In their appeal, the families say they fully support the concept of the wind turbine project. However, they list several objections and what they say are unaddressed questions about the project as the grounds of their appeal.

John Whiddon, who compiled the families’ objections to craft the appeal, said the main question is whether this project is right for a residential neighborhood.

“There were enough issues there that we wanted the borough to go and take another look at it,” Whiddon said. “We felt strongly that the impacts to our neighborhood warranted further review.”

Among impacts listed in the appeal are the effects of turbine noise on the surrounding houses, which could potentially exist 24 hours a day, with housing less than 150 feet from the proposed site. The appeal also said studies had concluded that noise from the equipment could have adverse impacts on special needs children like those who live in the neighborhood.

In the planning and zoning meeting when the site for the wind turbine was approved, borough associate planner Duane Dvorak said the turbine was fairly quiet.

“As the wind picks up, the actual wind noise basically blocks out a lot of the turbine noise you would hear,” he said.

The neighbors, however, worry the noise would be amplified by a southeasterly wind toward the neighborhood.

Other objections have to do with the safety of placing a turbine in the current middle school playground.

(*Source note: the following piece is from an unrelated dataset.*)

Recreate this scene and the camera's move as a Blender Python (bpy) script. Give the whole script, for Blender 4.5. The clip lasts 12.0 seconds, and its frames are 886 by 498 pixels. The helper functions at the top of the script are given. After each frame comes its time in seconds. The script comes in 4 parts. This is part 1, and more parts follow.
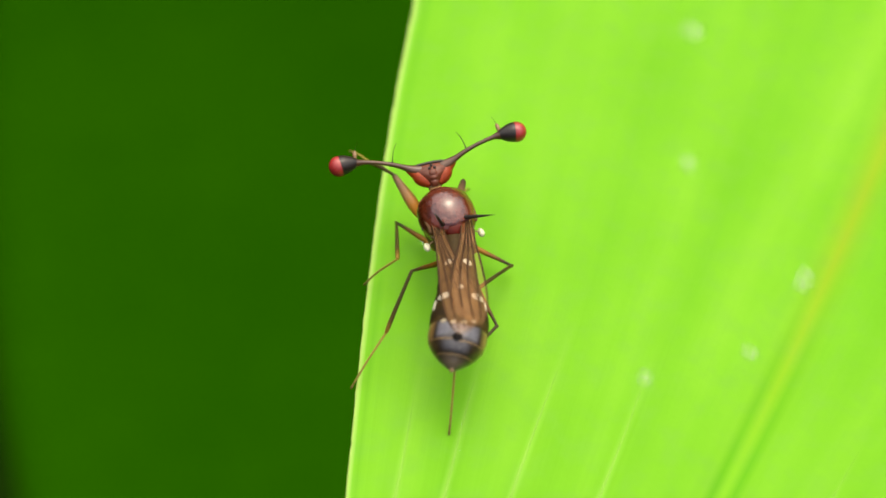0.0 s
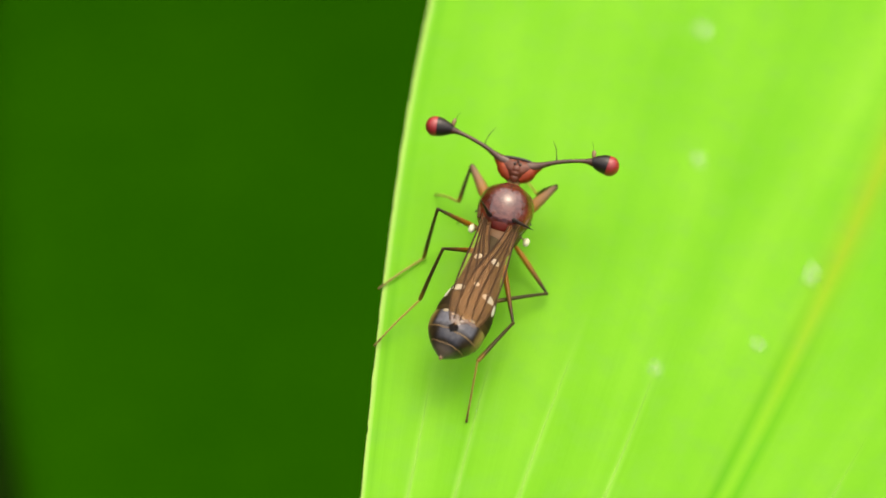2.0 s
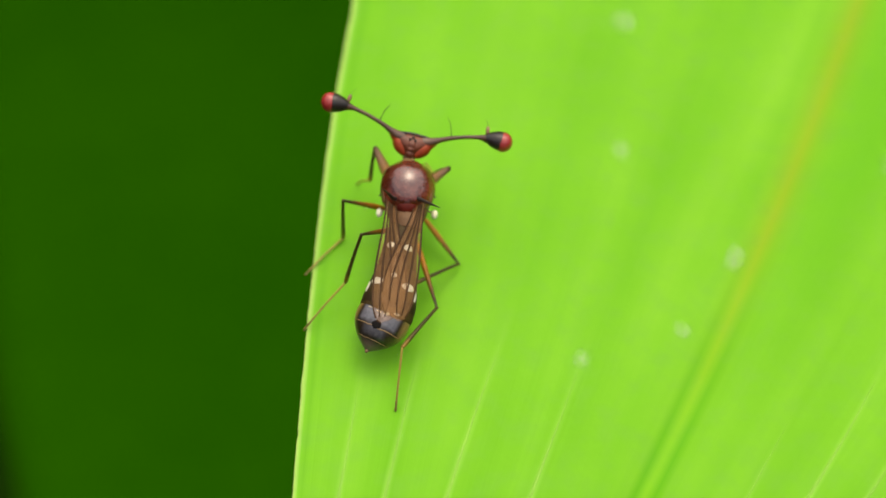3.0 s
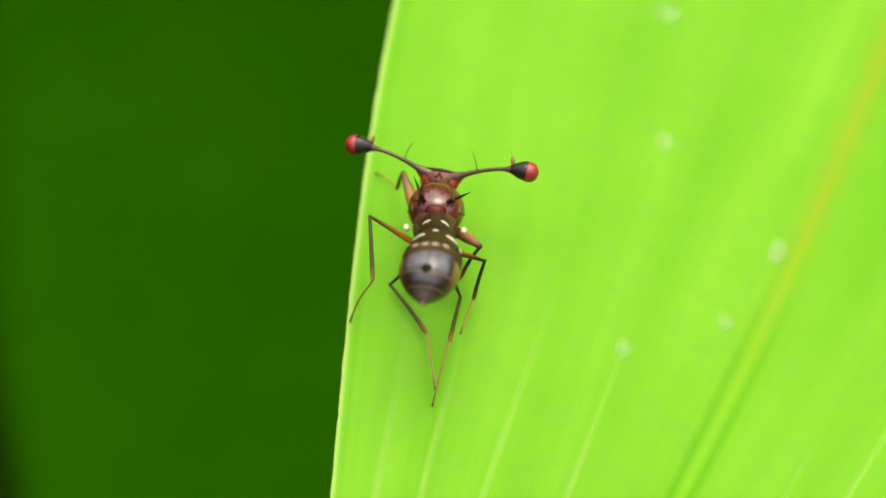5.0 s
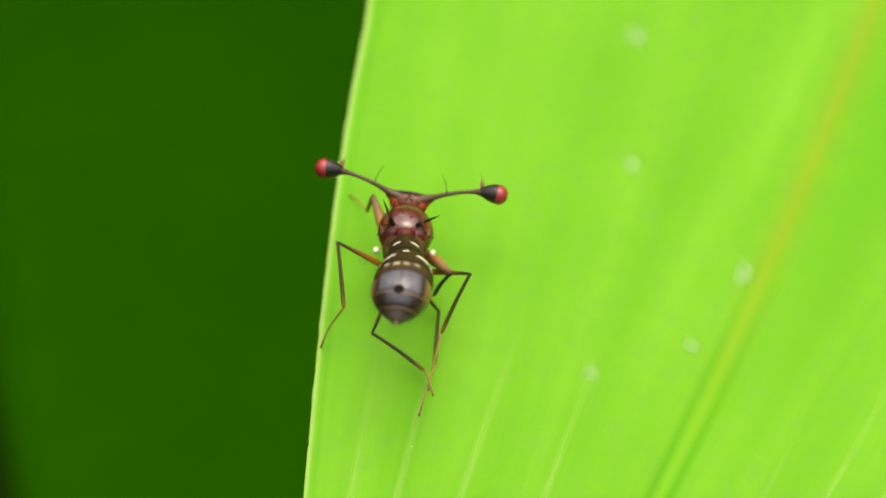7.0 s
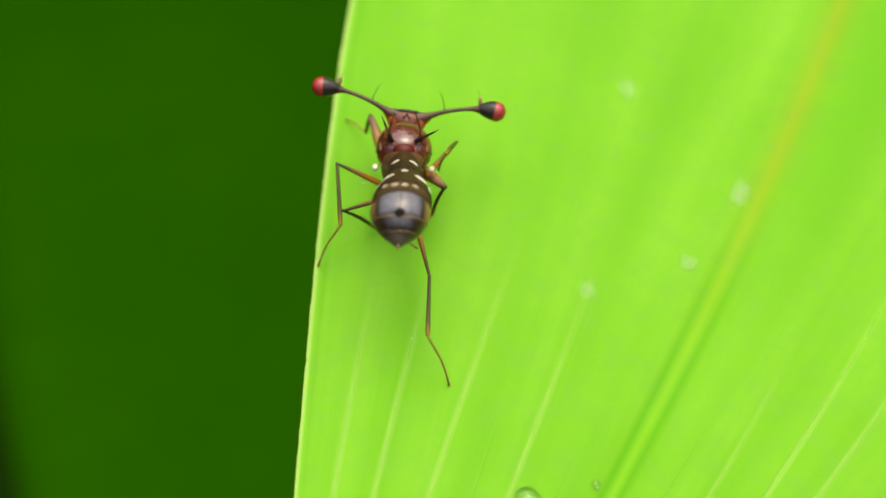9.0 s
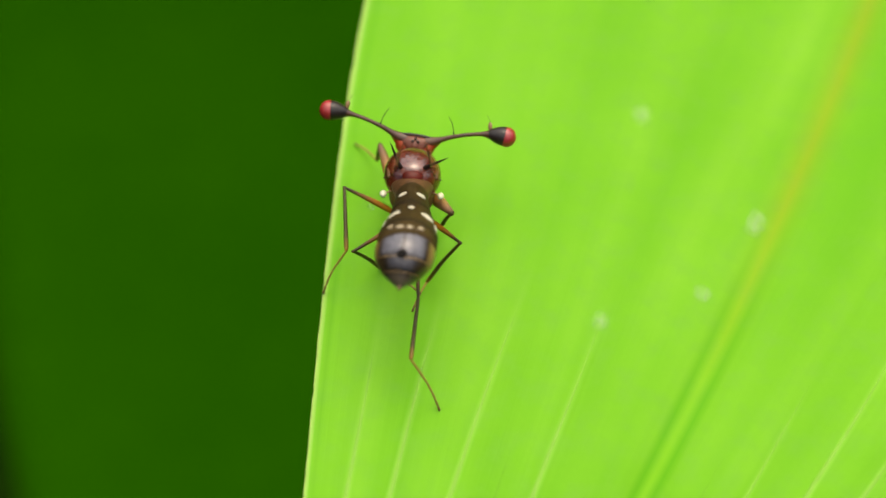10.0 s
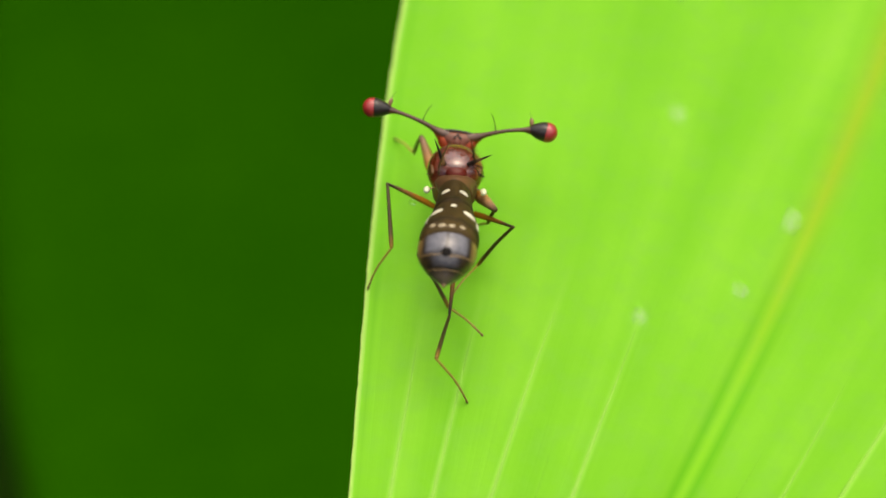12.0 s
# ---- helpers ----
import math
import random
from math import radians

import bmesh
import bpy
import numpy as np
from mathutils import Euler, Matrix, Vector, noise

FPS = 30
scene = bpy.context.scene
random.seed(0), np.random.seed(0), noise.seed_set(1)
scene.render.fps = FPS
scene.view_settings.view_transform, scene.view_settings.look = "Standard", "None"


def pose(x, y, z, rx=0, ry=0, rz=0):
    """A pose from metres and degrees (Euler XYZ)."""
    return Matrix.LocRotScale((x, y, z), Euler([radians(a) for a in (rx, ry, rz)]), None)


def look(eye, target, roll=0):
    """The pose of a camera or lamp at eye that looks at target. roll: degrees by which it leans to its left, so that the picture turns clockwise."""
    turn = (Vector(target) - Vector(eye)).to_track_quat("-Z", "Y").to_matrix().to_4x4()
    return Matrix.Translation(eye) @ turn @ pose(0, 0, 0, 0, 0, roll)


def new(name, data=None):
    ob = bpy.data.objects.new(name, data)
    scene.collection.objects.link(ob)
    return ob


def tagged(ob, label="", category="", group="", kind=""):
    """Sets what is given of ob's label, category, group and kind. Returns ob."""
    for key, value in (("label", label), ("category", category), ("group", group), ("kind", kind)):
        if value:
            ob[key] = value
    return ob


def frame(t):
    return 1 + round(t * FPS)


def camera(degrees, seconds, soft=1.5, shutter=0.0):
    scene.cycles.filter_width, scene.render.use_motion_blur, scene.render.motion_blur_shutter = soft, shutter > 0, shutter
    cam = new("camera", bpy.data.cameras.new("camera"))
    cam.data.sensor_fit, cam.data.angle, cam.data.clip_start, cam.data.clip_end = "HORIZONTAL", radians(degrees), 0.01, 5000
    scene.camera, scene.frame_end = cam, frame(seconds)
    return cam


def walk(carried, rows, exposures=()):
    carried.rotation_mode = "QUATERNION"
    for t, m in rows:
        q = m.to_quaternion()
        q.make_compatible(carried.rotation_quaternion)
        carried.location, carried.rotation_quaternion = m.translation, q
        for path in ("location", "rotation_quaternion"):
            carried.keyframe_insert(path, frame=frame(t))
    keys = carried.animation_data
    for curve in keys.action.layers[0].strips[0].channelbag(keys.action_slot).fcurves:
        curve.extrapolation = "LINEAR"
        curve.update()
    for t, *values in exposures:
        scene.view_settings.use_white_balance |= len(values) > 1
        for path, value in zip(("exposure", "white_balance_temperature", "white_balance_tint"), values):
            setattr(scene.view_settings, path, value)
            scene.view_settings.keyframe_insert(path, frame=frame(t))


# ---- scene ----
cam = camera(40.0, 12.0, soft=1.6)
cam.data.dof.use_dof, cam.data.dof.focus_distance, cam.data.dof.aperture_fstop = True, 0.0399, 33.0
MM = 0.001
# Hand-held close-up: seconds, metres across, up and back from the first stand, and the lean in degrees.
PATH = [
    (0, -1.680, 1.172, -1.472, 1.43),
    (0.5, -2.327, -0.218, -0.504, 1.66),
    (1, -2.672, -1.332, -1.072, 1.63),
    (1.5, -2.117, -0.070, -1.113, 0.59),
    (2, -2.197, 0.860, -0.592, 1.95),
    (2.5, 0.726, 1.285, 0.260, 0.10),
    (3, 0.429, 0.916, -0.165, -0.94),
    (3.2, -1.403, 1.817, -0.224, 0.60),
    (4.8, -1.349, 0.427, -0.028, 0.81),
    (5, -1.068, 0.392, -0.274, 0.61),
    (5.5, 0.022, 0.035, -0.053, -0.24),
    (6, -0.633, -0.506, -0.565, 0.49),
    (6.5, 0.013, 0.461, -0.188, -0.13),
    (6.7, 0.033, 1.355, 0.158, -0.17),
    (8.3, -0.826, 0.546, 0.512, 0.13),
    (8.5, -1.962, -0.775, -0.321, 1.09),
    (9, 0.131, -1.446, 0.130, -0.66),
    (9.5, 0.823, 0.302, 0.692, -0.59),
    (10, -0.225, -0.473, -0.543, -0.03),
    (10.5, -1.212, 0.073, -0.107, -0.32),
    (11, -0.889, 0.271, 0.156, 0.31),
    (11.5, -0.623, -0.393, 0.097, 0.23),
    (12, -1.652, -0.616, 0.022, 0.25),
]
TILT = radians(30)


def held(across, up, back, lean):
    """The camera looks down on the leaf, 30 degrees off the upright, from about 43 mm."""
    far = 43.1 + back
    eye = Vector((across, up * math.cos(TILT) - far * math.sin(TILT), up * math.sin(TILT) + far * math.cos(TILT))) * MM
    return Matrix.Translation(eye) @ pose(0, 0, 0, 30) @ pose(0, 0, 0, 0, 0, lean)


# seconds, stops, white balance
EXPOSURE = [(t, stops + 0.66, 6900, 6) for t, stops in ((0.0, 0.66), (1.0, 0.66), (1.5, 0.65), (2.0, 0.65), (2.5, 0.4), (3.0, 0.4), (5.0, 0.64), (5.5, 0.55), (6.0, 0.5), (6.5, 0.5), (8.5, 0.5), (9.0, 0.56), (9.5, 0.28),
                                                    (10.0, 0.45), (10.5, 0.46), (11.0, 0.5), (11.5, 0.52), (12.0, 0.52))]
walk(cam, [(t, held(a, u, b, lean)) for t, a, u, b, lean in PATH], EXPOSURE)

# ---- light: a bright hazy sky with a large soft sun ----
world = bpy.data.worlds.new("sky")
scene.world = world
world.use_nodes = True
wn = world.node_tree
sky = wn.nodes.new("ShaderNodeTexSky")
sky.sky_type, sky.sun_disc = "NISHITA", False
sky.sun_elevation, sky.sun_rotation = radians(67), radians(18)
sky.air_density, sky.dust_density, sky.ozone_density = 1.0, 6.0, 0.5
wn.links.new(sky.outputs["Color"], wn.nodes["Background"].inputs["Color"])
wn.nodes["Background"].inputs["Strength"].default_value = 0.15
sun = new("sun", bpy.data.lights.new("sun", "SUN"))
sun.data.energy, sun.data.angle, sun.data.color = 1.5, radians(132), (1.0, 0.96, 0.92)
sun.matrix_world = look((0.12, 0.36, 0.925), (0, 0, 0))


# ---- materials ----
class Nodes:
    """A small builder round one node material."""

    def __init__(self, name):
        self.mat = bpy.data.materials.new(name)
        self.mat.use_nodes = True
        self.tree = self.mat.node_tree
        self.bsdf = self.tree.nodes["Principled BSDF"]
        self.out = self.tree.nodes["Material Output"]

    def node(self, kind, **values):
        n = self.tree.nodes.new(kind)
        for key, value in values.items():
            setattr(n, key, value)
        return n

    def link(self, a, b):
        self.tree.links.new(a, b)

    def coords(self, which):
        return self.node("ShaderNodeTexCoord").outputs[which]

    def scaled(self, vec, sx, sy, sz):
        m = self.node("ShaderNodeMapping")
        m.inputs["Scale"].default_value = (sx, sy, sz)
        self.link(vec, m.inputs["Vector"])
        return m.outputs["Vector"]

    def noise(self, vec, scale, detail=4.0, rough=0.55):
        n = self.node("ShaderNodeTexNoise")
        n.inputs["Scale"].default_value, n.inputs["Detail"].default_value, n.inputs["Roughness"].default_value = scale, detail, rough
        if vec:
            self.link(vec, n.inputs["Vector"])
        return n.outputs["Fac"]

    def ramp(self, fac, stops):
        n = self.node("ShaderNodeValToRGB")
        e = n.color_ramp.elements
        while len(e) < len(stops):
            e.new(0.5)
        for k, (at, colour) in enumerate(stops):
            e[k].position = at
            e[k].color = (*colour, 1) if len(colour) == 3 else colour
        self.link(fac, n.inputs["Fac"])
        return n.outputs["Color"]

    def math(self, kind, a, b=None, clamp=False):
        n = self.node("ShaderNodeMath", operation=kind, use_clamp=clamp)
        for slot, v in zip(n.inputs, (a, b)):
            if v is None:
                continue
            if isinstance(v, (int, float)):
                slot.default_value = v
            else:
                self.link(v, slot)
        return n.outputs[0]

    def near(self, value, centre, width):
        """1 at the centre, falling to 0 at the width."""
        away = self.math("ABSOLUTE", self.math("SUBTRACT", value, centre))
        return self.math("SUBTRACT", 1.0, self.math("DIVIDE", away, width), clamp=True)

    def mix(self, fac, a, b):
        n = self.node("ShaderNodeMix", data_type="RGBA")
        for slot, v in ((n.inputs[0], fac), (n.inputs[6], a), (n.inputs[7], b)):
            if isinstance(v, tuple):
                slot.default_value = (*v, 1)
            elif isinstance(v, (int, float)):
                slot.default_value = v
            else:
                self.link(v, slot)
        return n.outputs[2]

    def bump(self, height, distance, strength=1.0):
        n = self.node("ShaderNodeBump")
        n.inputs["Distance"].default_value, n.inputs["Strength"].default_value = distance, strength
        self.link(height, n.inputs["Height"])
        self.link(n.outputs["Normal"], self.bsdf.inputs["Normal"])
        return n.outputs["Normal"]

    def set(self, **values):
        for key, value in values.items():
            slot = self.bsdf.inputs[key.replace("_", " ")]
            if isinstance(value, (int, float, tuple)):
                slot.default_value = (*value, 1) if isinstance(value, tuple) and len(value) == 3 else value
            else:
                self.link(value, slot)
        return self.mat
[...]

The families wonder what safety precautions will be put in place to keep children away from the equipment, apart from fencing, especially when the playground is unsupervised.

Ice accumulation on the turbine is another safety concern and the appealing families don’t credit the argument that the curved fiberglass or composite blades of the wind turbine would shed less ice.

“Generally, when considering the aviation environment and rotation blades, ice will build up on a blade, regardless of color or material composition,” the appeal states.

They also wonder how much of the playground will now be off limits, especially at times when the fence is pulled back due to ice on the turbine and how this will impact the middle school students.

“Were the parents of middle school children included in the public hearing notice mail out?” the appeal document asks. “If so what was the consensus opinion?”

Additionally, the families worry that the 60-foot wind turbine, with 12-foot diameter blades, will feature too prominently in the landscape of the neighborhood, and along with the noise and safety concerns, will drive down housing values.

Whiddon said it wasn’t the neighbors’ intention to make a fuss, but they felt it was important enough to speak up.

The appeal asks that the Kodiak Island Borough School District address the unanswered questions the neighbors have and determine a suitable location for the wind turbine project that will not conflict with residential needs.

The appeal would normally be handled by the Kodiak Island Borough Assembly acting as a board of adjustment. However, since this project is on borough land, the case will be referred to the Alaska office of Administrative Hearings held before an administrative judge to avoid a conflict of interest.